- Born: 14 October 1971 (age 53) Østerås, Norway
- Position: ?
- National team: Norway
- Playing career: ?–present
- Medal record
Representing Norway
Men's para ice hockey
Winter Paralympic Games
| Gold medal – first place | 1998 Nagano | Team competition |
| Silver medal – second place | 1994 Lillehammer | Team competition |
| Silver medal – second place | 2002 Salt Lake City | Team competition |
| Silver medal – second place | 2006 Turin | Team competition |
| Bronze medal – third place | 2010 Vancouver | Team competition |
World Championships
| Silver medal – second place | 2009 Ostrava | Team competition |
European Championships
| Bronze medal – third place | 2011 Sollefteå | Team competition |
Men's para swimming
Summer Paralympic Games
| Gold medal – first place | 1992 Barcelona | 100 m backstroke S9 |
| Gold medal – first place | 1992 Barcelona | 200 m medley SM9 |
| Gold medal – first place | 1996 Atlanta | 100 m backstroke S9 |
| Gold medal – first place | 1996 Atlanta | 200 m medley SM9 |
| Silver medal – second place | 1992 Barcelona | 400 m freestyle S9 |
| Silver medal – second place | 1996 Atlanta | 100 m breaststroke SB8 |

= Helge Bjørnstad =

Norwegian ice sledge hockey player and swimmer (born 1971)

Helge Bjørnstad (born 14 October 1971) is a Norwegian ice sledge hockey player and swimmer.

As a member of the Norwegian ice sledge hockey team he has three silver (1994, 2002, 2006) from the Paralympic Games.
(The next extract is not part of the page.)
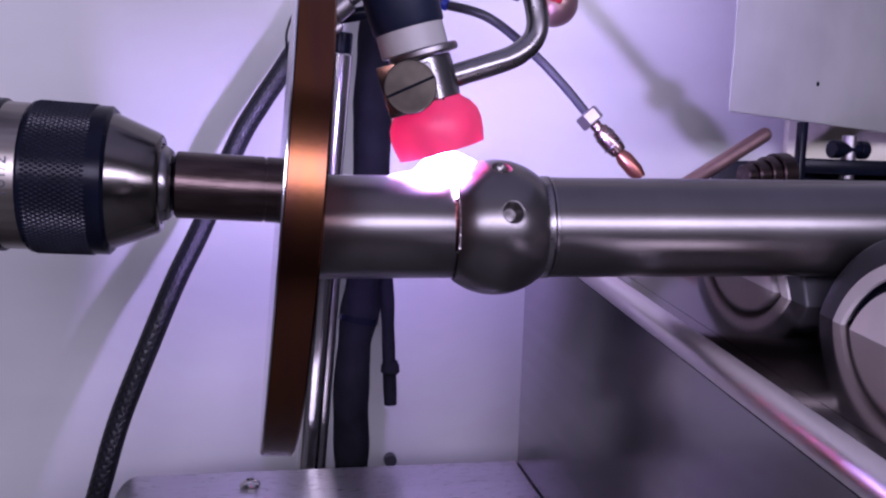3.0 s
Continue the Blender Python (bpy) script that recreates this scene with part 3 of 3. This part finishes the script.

At the 1998 Paralympic Games the team took the gold medal. He took the bronze medal with the Norwegian team at the 2010 Winter Paralympics in Vancouver, Canada.

He has also won several Paralympic medals as a swimmer. He took two gold medals and one silver at the 1992 Summer Paralympics, and two gold and one silver at the 1996 Summer Paralympics.

He received the Egebergs Ærespris in 2009, a prize awarded to Norwegian athletes who excel in more than one sport.